— Start of Information given —

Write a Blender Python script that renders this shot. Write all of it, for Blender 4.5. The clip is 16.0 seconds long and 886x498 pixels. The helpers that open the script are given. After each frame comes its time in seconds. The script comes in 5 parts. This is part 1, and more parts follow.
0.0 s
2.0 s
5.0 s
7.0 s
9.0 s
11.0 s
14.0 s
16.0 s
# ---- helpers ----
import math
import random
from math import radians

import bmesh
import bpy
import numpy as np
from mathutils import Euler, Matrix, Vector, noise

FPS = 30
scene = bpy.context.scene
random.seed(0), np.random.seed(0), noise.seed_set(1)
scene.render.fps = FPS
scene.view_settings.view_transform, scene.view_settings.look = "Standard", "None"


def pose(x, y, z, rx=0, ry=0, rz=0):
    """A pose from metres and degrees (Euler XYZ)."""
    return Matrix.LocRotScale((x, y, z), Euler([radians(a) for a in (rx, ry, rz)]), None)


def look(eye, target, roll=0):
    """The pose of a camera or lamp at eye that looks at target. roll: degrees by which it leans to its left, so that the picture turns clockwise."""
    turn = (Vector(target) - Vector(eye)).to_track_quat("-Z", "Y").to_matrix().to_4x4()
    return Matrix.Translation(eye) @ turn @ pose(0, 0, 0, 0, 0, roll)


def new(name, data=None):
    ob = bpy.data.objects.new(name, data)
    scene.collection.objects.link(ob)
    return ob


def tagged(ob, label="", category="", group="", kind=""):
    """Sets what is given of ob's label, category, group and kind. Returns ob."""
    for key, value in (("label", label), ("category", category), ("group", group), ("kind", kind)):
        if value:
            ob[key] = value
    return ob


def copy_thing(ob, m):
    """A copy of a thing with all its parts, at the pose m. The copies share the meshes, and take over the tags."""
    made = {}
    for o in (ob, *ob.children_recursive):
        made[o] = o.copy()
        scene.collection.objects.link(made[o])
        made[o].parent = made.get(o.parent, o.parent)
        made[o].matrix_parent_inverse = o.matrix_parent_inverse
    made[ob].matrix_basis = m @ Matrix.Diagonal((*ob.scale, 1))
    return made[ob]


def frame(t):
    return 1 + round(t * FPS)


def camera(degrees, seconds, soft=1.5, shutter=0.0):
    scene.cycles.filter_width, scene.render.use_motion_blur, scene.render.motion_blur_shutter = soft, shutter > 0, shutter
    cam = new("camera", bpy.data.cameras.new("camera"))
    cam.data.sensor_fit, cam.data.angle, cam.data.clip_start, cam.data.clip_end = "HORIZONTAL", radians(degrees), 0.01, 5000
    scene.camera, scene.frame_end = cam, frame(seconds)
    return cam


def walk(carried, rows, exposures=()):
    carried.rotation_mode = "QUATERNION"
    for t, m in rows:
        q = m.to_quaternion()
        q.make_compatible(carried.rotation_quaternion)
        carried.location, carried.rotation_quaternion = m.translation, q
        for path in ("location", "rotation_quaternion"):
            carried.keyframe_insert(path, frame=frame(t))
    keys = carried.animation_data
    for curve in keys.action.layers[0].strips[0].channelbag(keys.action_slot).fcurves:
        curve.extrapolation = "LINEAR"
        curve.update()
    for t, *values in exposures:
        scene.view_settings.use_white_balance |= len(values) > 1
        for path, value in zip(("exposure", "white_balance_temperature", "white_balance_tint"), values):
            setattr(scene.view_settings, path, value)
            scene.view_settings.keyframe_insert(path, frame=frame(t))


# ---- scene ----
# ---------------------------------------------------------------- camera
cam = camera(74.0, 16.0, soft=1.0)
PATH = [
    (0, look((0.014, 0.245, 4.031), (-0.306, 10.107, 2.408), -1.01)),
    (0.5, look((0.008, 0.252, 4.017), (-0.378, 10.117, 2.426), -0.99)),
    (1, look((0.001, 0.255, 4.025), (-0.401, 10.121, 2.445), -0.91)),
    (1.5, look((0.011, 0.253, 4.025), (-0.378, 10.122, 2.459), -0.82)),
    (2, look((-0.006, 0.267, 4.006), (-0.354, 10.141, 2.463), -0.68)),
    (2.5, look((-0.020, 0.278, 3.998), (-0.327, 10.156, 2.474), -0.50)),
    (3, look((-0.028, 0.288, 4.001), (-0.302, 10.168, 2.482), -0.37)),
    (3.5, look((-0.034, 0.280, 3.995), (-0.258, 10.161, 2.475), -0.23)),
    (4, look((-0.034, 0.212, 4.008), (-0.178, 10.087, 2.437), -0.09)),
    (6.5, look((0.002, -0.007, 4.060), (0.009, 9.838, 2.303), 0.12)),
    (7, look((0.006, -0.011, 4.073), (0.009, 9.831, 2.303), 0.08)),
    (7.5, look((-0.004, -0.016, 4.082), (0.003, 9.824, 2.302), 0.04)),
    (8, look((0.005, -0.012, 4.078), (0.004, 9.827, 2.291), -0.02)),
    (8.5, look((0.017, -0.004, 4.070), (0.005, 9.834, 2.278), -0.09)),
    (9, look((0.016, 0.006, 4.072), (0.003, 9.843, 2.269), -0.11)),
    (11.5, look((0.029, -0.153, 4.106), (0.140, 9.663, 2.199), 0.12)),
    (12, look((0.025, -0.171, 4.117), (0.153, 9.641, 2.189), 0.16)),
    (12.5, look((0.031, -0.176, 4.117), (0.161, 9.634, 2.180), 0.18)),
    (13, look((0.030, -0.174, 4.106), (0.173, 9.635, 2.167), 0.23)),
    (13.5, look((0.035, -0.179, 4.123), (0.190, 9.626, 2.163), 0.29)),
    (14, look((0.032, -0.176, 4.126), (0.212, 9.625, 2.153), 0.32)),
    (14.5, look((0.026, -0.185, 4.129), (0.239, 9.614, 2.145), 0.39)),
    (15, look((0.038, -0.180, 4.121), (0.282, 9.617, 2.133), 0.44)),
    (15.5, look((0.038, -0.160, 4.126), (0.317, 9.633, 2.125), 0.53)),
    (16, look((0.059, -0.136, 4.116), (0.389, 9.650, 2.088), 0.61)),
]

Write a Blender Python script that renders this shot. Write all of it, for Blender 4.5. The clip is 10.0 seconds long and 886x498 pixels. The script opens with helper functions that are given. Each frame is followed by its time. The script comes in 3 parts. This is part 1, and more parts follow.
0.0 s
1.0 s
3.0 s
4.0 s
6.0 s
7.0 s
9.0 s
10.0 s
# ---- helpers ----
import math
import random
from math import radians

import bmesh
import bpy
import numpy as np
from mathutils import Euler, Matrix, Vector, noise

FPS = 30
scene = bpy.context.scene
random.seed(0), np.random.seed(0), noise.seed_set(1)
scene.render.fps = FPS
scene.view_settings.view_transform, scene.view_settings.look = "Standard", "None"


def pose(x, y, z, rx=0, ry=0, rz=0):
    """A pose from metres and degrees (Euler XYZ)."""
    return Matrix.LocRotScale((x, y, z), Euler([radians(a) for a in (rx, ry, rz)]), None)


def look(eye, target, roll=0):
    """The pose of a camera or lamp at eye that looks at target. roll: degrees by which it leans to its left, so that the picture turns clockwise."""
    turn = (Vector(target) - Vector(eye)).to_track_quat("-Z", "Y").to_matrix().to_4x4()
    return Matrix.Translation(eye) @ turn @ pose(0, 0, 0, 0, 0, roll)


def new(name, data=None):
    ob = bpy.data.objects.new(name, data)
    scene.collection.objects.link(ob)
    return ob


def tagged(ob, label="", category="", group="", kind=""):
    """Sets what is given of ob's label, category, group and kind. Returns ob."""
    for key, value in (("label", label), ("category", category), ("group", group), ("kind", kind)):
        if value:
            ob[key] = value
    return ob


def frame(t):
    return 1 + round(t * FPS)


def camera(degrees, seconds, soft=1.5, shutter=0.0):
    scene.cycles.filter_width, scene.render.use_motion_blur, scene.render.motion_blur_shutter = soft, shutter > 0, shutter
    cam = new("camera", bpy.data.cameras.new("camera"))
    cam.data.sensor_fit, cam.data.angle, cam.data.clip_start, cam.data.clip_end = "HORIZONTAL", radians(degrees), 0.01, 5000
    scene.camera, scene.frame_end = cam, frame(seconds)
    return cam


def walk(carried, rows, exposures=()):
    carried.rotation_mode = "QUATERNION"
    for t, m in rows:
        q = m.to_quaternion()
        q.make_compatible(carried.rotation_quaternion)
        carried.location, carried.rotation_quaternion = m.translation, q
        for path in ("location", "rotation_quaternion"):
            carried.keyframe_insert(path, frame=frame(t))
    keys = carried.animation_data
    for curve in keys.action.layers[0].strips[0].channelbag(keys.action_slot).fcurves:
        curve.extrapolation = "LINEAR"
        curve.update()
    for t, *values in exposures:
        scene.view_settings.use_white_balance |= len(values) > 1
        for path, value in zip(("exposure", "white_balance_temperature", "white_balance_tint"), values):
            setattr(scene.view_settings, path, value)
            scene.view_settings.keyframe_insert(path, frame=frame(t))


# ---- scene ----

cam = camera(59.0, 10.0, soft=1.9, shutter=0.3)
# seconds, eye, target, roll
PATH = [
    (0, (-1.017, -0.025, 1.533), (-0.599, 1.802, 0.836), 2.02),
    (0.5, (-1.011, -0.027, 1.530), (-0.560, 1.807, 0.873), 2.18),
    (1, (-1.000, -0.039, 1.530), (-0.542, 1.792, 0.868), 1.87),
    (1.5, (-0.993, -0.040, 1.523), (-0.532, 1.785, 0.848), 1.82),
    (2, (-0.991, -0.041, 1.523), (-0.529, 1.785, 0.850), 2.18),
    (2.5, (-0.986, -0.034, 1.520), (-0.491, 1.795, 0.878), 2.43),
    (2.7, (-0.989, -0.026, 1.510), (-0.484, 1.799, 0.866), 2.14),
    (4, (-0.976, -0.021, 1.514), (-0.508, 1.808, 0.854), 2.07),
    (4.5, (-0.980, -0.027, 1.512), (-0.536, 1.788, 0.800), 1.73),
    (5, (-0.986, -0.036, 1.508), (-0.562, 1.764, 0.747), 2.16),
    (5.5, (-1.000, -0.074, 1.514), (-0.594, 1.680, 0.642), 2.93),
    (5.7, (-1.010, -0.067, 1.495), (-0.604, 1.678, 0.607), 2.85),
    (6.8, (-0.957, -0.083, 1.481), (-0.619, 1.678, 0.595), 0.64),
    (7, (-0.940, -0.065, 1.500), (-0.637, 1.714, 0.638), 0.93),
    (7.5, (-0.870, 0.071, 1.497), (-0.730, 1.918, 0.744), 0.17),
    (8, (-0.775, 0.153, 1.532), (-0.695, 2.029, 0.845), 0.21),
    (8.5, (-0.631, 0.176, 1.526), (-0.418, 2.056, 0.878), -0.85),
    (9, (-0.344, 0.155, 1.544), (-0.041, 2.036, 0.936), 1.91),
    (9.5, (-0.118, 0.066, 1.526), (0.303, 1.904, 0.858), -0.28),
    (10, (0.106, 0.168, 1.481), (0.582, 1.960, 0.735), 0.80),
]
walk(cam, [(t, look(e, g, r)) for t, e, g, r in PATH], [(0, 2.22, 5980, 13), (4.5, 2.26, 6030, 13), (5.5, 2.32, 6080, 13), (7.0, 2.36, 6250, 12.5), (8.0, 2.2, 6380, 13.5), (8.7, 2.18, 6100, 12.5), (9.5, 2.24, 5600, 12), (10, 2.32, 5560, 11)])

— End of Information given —

Problem details:
Search the entries for the word "with", then gather every line that has it.

Solution to this problem:
    """A copy of a thing with all its parts, at the pose m. The copies share the meshes, and take over the tags."""
Write a Blender Python script that renders this shot. Write all of it, for Blender 4.5. The clip is 10.0 seconds long and 886x498 pixels. The script opens with helper functions that are given. Each frame is followed by its time. The script comes in 3 parts. This is part 1, and more parts follow.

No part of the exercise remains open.